- Occupation: Dancer
- Career
- Current group: Dance Projects, Inc./Beth Soll & Company
- Dances: Modern

= Beth Soll =

American dancer

Beth Soll is an American dancer. She began training with Romanian modern dancers Iris Barbura and Vergiu Cornea and then continued studying in the European tradition at Essen Volkwangschule, and at the Kreutzbergschule in Switzerland. She received a degree in modern dance from the University of Wisconsin.

Since then she has taught at University of Wisconsin, the Boston Conservatory, Boston University, UC Santa Barbara, Hofstra University, the New School and Manhattanville College. She directed the Dance Program at MIT for 20 years.

She has performed with many dance companies in America and has collaborated with several independent choreographers including Bill Evans, Ze’eva Cohen, Martha Gray, Rosalind Newman, Wendy Perron and Mel Wong.

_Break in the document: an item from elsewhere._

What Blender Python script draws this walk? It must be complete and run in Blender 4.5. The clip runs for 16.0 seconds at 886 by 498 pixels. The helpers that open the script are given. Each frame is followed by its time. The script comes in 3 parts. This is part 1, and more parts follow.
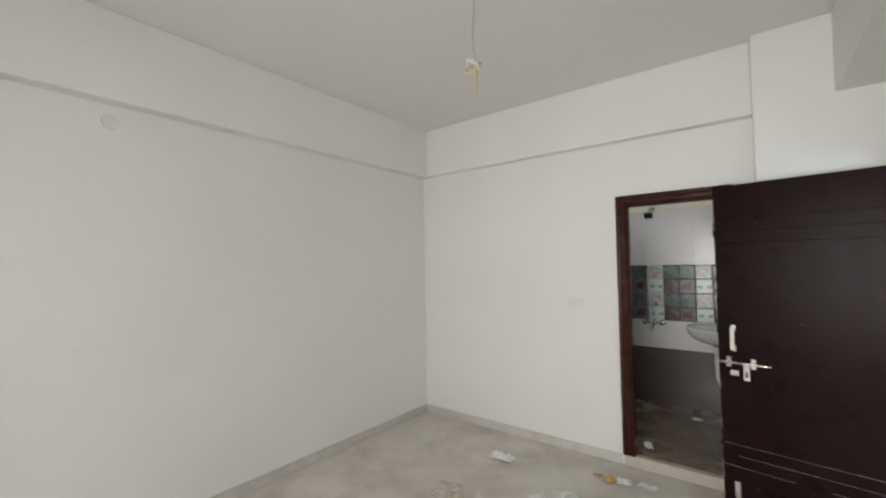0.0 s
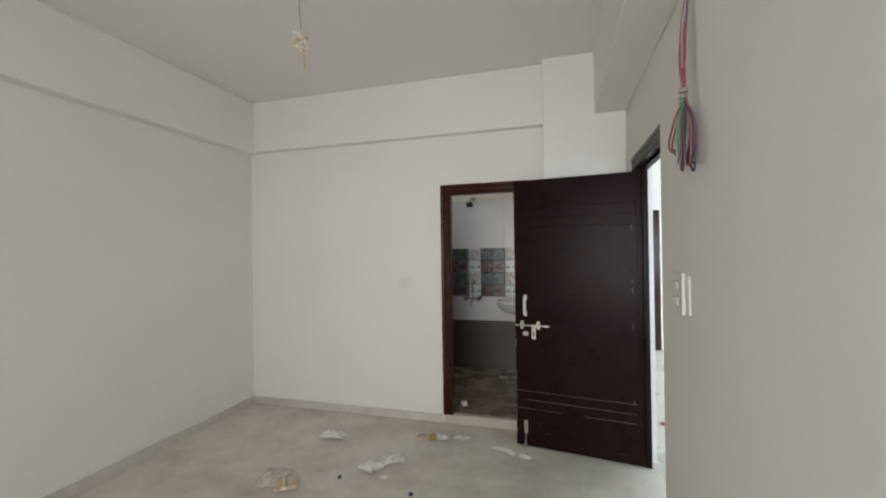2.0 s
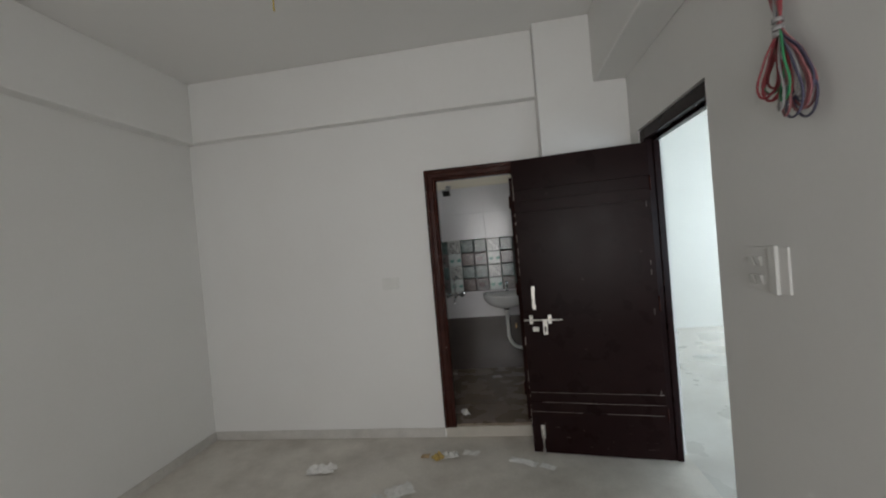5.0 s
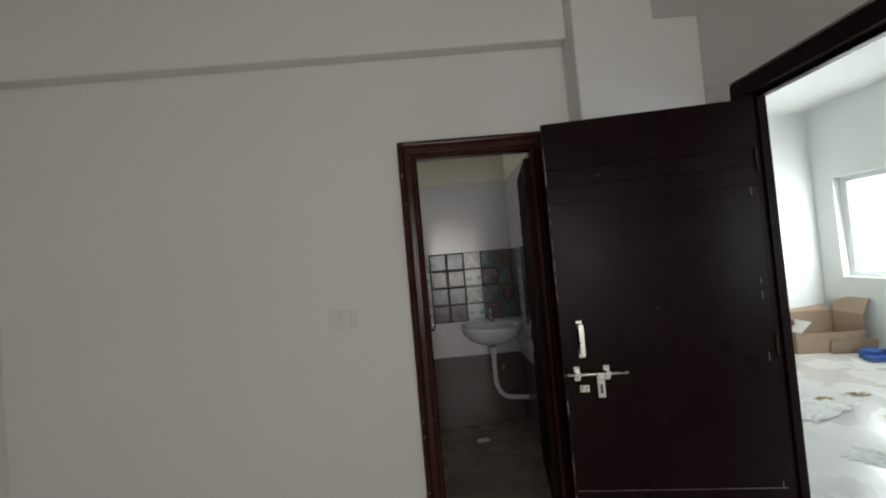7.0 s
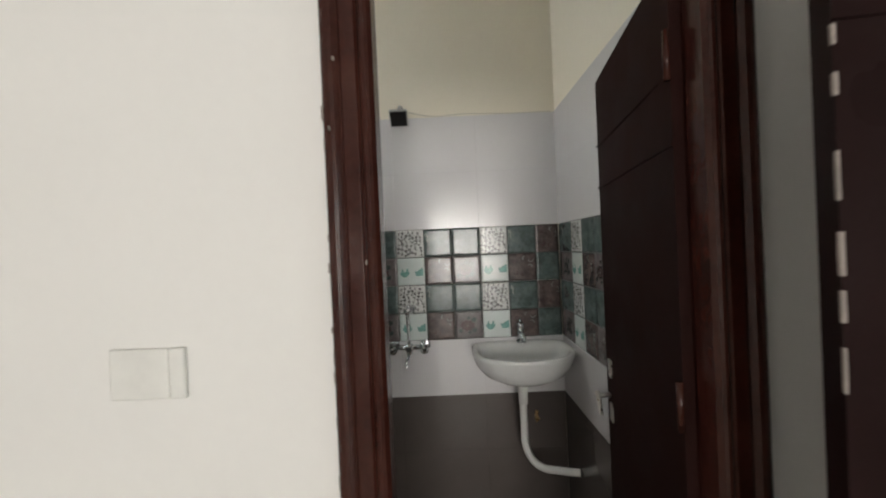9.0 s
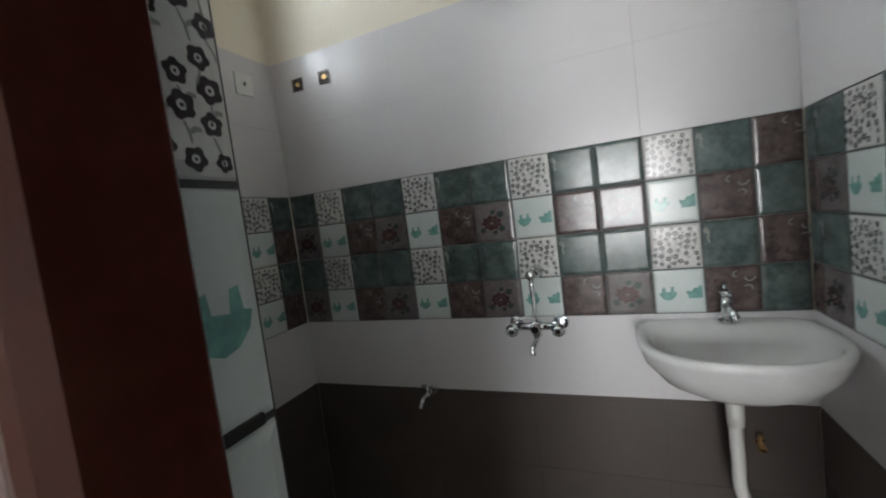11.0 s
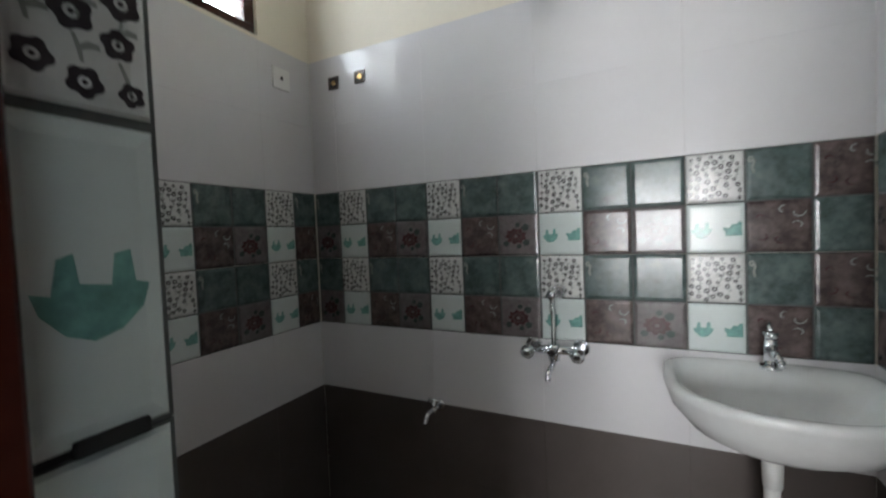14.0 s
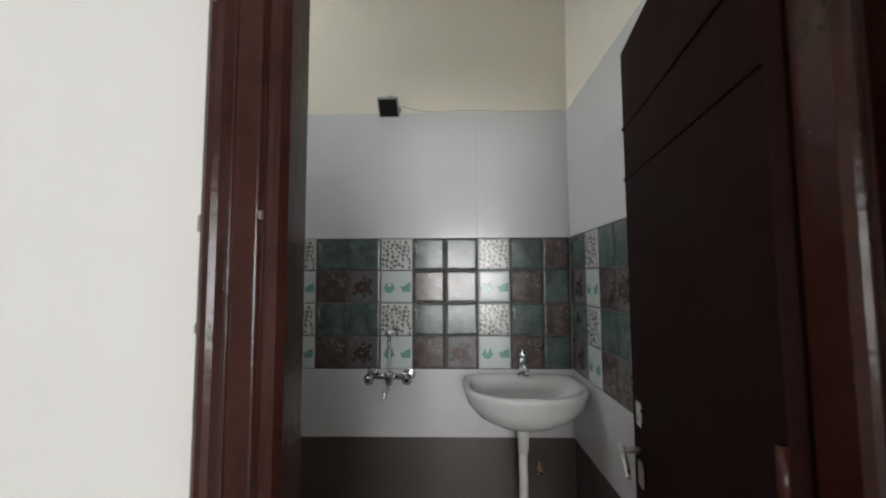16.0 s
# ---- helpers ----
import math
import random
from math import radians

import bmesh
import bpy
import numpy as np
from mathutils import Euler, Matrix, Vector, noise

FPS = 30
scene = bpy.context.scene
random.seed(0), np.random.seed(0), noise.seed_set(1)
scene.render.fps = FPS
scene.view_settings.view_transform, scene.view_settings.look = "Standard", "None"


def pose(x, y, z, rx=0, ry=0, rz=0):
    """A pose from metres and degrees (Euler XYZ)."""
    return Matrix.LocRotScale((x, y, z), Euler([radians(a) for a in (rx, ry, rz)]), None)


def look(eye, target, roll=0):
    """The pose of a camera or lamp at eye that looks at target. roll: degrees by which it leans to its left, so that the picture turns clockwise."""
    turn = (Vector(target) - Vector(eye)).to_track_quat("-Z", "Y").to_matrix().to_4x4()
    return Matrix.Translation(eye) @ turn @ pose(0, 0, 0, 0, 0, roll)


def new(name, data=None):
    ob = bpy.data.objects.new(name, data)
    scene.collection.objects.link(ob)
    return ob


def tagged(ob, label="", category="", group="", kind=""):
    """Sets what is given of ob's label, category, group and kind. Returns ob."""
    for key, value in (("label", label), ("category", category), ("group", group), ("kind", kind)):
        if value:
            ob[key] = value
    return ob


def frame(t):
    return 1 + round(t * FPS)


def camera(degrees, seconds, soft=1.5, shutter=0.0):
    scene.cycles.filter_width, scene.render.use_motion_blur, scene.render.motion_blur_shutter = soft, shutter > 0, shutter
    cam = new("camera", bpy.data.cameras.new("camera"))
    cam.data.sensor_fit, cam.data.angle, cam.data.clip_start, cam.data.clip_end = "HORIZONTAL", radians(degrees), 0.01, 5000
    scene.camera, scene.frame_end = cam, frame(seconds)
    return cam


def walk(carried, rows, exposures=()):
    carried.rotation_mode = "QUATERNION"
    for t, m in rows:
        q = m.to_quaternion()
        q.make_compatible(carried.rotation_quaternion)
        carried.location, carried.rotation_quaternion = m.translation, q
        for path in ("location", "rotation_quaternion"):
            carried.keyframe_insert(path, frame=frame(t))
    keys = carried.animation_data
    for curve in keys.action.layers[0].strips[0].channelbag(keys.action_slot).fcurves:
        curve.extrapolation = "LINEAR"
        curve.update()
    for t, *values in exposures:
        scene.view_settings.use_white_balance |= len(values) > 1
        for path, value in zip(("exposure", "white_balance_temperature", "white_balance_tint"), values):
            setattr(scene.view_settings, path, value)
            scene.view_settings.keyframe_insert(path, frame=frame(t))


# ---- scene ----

In 1979 she founded her own company called Dance Projects, Inc./Beth Soll & Company in Boston, Massachusetts. The company remained in Boston until it moved to New York City in 2000. The company has presented the work of choreographers such as Bill Evans, Fiona Marcotty, Wendy Perron and Pamela Raff. Beth Soll has also collaborated with various composers such as Robert Aldridge, Richard Cornell, John Funkhouser and Dennis Miller. She has also collaborated with artists such as Ed Andrews, Liese Bronfenbrenner, Mira Cantor, Katherine Finkelpearl and Nancy Hotchkiss. The company has presented a new work each year since 2001 including most recently Lament, Kvetch… and Romp!(2009) and Restless Geometry (2010). Much of her work focuses on coded gestures that depict a personal narrative, without explicit references. Beth Soll has received many Choreography Fellowships and Dance Company Grants from the National Endowment for the Arts for work with her company. In 1993 she won an Eliot Norton Award for her work as a dancer, choreographer and teacher.